Having a house that is frequently colder than you like can be a sign of many different things, and not all of them may be related to your furnace. In fact, some have nothing to do with your furnace at all. Before you call a furnace repair technician, rule out the following.
Open Doors and Drafty Windows
A vast amount of your heat can slip out an open door or a window that is not properly closed. Worse still, a lot of cold air from outside can seep in. Always check your doors to make sure they are closed all the way. Check for drafts around the edges of the doors. If they are drafty, consider replacing them or finding a way to seal them against the cold (e.g., rubber gaskets as edging). Check all of your windows. The storm glass should be drawn down to prevent the cold from going through the screens (if applicable) and then through the frames and creases of your windows. If you have any drafty areas after you have slid the storm glass panes down into position, use weather stripping and window plastic to seal the windows to keep more heat inside.

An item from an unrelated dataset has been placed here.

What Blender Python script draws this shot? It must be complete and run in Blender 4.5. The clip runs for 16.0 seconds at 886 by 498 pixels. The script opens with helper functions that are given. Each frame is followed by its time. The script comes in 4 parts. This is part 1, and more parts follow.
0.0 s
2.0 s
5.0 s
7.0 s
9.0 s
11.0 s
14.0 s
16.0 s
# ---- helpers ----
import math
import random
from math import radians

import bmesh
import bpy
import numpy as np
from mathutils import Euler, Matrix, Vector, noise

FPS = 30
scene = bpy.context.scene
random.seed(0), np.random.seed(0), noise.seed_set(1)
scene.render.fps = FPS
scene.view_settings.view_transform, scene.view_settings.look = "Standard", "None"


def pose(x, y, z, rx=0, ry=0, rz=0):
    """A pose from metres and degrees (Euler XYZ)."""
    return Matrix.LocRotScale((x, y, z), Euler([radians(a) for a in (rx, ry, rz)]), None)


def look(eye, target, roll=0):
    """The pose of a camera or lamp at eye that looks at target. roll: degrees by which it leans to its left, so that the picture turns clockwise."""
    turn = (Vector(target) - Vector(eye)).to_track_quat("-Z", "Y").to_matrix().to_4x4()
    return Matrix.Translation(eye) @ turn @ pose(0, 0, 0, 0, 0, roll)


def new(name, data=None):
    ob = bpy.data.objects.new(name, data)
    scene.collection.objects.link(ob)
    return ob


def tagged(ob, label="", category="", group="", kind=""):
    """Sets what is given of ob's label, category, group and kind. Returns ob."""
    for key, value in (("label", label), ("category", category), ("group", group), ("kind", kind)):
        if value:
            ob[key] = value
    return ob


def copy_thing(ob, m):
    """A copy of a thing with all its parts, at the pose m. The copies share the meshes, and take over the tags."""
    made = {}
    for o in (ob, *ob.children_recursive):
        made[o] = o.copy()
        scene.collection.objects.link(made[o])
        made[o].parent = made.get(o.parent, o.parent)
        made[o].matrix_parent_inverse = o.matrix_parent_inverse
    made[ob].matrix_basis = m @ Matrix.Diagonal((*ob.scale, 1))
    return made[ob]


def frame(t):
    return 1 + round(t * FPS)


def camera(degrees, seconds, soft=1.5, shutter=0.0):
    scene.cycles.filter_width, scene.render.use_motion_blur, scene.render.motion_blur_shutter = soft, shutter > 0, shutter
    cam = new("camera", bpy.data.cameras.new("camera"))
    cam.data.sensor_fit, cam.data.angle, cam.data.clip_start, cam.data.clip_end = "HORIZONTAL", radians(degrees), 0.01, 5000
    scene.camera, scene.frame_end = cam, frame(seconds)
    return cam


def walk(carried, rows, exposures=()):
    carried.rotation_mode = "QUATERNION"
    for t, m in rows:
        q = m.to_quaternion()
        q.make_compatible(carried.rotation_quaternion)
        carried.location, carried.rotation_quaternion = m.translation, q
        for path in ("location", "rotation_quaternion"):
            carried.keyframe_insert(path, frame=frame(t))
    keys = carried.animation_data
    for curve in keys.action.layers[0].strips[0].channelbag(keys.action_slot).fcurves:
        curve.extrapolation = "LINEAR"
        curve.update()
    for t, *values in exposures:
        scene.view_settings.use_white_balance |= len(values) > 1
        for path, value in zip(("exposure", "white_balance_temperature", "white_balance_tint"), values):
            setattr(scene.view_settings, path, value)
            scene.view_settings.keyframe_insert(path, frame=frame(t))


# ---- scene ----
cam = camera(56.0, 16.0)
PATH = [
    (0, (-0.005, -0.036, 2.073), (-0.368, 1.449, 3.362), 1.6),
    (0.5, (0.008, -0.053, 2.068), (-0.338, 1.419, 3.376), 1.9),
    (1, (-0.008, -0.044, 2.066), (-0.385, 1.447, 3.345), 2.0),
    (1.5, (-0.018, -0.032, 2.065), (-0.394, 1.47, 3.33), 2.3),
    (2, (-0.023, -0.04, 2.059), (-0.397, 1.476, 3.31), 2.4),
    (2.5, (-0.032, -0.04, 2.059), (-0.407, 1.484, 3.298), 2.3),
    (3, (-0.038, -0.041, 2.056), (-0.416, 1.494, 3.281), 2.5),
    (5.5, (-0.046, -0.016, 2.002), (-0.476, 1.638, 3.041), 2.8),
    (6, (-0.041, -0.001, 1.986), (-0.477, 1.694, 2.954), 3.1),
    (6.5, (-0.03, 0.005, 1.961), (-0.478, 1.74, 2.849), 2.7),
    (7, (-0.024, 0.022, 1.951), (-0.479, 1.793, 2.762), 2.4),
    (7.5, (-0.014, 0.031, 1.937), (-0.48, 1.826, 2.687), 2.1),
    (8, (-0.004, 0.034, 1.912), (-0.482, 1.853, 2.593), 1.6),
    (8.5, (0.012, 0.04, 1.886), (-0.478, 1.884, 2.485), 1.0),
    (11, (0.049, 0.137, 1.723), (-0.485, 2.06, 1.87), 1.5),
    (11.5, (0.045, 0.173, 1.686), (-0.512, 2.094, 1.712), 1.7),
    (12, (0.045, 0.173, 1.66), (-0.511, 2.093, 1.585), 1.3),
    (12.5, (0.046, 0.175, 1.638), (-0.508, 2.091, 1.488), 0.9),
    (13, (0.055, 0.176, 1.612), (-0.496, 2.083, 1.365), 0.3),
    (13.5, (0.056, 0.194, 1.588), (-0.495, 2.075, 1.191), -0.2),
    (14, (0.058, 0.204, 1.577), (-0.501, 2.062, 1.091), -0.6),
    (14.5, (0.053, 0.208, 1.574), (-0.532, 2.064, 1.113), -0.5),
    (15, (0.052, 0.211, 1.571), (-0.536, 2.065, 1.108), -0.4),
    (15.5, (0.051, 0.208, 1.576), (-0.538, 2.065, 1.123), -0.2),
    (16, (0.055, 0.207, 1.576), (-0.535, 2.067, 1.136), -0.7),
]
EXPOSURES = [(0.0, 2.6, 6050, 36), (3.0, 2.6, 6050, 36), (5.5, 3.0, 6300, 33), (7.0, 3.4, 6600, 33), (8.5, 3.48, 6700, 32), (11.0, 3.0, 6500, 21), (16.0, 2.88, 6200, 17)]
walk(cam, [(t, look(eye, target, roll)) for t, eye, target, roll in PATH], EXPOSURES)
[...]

Make Sure You Are Not Experiencing High Blood Pressure, Hormonal Shifts, or a Thyroid Condition
It sounds weird, but different health conditions can affect how you perceive warmth in your home too. If you know that you do not have high blood pressure (which can cause fluctuations in body temperature), a thyroid condition (which controls your body's ability to regulate temperature), or mid-life hormonal changes, then you can examine the furnace a little closer. Knowing that no personal medical condition is responsible for the cold you feel in your home reaffirms that the problem is most likely with your furnace.

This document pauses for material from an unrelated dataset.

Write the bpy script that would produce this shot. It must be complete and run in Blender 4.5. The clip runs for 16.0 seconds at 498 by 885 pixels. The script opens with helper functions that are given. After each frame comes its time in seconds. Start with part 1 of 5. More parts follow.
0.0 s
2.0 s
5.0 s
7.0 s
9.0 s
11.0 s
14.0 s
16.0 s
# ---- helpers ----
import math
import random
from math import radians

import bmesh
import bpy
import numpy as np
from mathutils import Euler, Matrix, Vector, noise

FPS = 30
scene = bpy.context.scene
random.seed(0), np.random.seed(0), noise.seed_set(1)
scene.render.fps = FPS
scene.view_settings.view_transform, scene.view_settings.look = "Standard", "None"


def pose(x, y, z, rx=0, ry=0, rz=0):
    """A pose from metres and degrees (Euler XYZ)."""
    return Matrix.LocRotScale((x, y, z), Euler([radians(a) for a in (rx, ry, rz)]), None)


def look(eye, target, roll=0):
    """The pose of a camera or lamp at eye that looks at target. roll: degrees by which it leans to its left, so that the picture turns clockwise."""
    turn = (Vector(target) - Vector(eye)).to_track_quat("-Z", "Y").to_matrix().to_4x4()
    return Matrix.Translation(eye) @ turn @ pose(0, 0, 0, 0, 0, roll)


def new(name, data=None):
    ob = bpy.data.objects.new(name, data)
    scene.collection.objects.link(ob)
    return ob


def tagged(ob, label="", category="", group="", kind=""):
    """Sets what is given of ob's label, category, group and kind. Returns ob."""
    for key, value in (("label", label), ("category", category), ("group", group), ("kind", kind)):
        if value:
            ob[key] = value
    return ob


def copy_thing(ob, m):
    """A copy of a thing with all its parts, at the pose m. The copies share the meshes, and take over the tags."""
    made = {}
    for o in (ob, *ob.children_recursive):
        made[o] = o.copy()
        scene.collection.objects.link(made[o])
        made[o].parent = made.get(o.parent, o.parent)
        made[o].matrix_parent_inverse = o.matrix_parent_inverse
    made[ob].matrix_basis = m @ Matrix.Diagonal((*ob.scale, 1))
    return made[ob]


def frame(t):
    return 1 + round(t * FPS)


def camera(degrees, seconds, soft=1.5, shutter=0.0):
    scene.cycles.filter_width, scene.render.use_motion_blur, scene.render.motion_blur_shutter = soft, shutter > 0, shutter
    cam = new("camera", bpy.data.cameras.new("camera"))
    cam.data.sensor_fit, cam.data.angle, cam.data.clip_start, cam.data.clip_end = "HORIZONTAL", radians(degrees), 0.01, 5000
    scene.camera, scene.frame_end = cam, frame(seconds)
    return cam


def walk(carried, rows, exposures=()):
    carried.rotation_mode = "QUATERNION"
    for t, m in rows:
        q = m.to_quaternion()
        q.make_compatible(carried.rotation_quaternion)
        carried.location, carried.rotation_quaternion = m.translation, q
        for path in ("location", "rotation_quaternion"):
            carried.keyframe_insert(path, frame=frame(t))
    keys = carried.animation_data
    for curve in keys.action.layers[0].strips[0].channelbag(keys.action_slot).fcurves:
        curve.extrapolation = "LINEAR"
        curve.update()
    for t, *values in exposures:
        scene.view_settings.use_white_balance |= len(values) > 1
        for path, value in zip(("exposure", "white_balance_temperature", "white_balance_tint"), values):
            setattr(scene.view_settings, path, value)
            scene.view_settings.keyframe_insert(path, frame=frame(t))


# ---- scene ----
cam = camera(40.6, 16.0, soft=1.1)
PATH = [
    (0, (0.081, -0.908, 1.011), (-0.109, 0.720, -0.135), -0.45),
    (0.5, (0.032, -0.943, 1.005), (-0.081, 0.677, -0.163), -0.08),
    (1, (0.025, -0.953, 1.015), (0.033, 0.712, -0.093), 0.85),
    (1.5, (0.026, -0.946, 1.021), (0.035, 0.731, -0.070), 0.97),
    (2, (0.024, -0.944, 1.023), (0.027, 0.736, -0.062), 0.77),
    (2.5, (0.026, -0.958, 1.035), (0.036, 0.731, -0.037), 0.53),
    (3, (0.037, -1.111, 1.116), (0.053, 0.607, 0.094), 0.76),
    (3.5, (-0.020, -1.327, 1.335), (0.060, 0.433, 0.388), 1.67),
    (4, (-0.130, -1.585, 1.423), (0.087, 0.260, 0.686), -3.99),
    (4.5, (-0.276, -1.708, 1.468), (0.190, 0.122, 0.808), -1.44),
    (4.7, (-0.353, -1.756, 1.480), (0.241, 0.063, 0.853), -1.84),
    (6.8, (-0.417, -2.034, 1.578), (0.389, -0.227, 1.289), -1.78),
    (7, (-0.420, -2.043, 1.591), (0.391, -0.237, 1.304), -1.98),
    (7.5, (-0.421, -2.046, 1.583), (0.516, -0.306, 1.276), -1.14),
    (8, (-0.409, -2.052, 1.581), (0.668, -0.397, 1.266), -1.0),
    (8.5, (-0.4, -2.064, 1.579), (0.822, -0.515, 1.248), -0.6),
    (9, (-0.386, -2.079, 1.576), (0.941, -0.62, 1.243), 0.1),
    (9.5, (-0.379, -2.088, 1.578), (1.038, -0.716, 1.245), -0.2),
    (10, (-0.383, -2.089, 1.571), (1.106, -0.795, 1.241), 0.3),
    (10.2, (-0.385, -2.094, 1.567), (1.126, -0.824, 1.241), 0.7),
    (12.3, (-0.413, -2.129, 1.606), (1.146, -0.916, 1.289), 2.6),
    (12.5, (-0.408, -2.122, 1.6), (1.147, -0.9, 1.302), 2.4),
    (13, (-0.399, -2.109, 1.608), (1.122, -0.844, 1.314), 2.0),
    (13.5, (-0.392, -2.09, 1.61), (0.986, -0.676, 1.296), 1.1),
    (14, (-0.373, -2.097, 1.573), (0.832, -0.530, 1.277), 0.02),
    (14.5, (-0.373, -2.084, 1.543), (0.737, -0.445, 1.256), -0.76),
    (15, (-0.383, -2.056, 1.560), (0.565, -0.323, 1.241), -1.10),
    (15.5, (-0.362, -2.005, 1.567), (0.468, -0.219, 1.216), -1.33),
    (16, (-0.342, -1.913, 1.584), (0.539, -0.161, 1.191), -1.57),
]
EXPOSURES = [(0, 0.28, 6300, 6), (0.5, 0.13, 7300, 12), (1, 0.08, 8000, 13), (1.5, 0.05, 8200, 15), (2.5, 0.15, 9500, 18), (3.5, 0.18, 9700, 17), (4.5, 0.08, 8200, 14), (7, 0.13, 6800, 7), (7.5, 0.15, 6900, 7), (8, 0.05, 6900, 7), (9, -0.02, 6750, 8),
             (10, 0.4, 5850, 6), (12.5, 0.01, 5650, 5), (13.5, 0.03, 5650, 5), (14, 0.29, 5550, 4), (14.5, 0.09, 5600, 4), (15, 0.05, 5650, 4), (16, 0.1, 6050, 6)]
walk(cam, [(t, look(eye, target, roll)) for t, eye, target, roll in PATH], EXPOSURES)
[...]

Now Call the Furnace Repair Technician
If you have ruled out all of the above, you can call the repair technician with confidence. If the technician puts any questions to you regarding what you think the problem is, you can answer by letting them know what is not the problem. Then the repair technician can start from there, checking everything from the ignition button to the electric circuit board to the fuel (if applicable). The thermostat may need to be checked as well, so make sure the technician can get to the thermostat without having to push things aside or squeeze past tight spaces.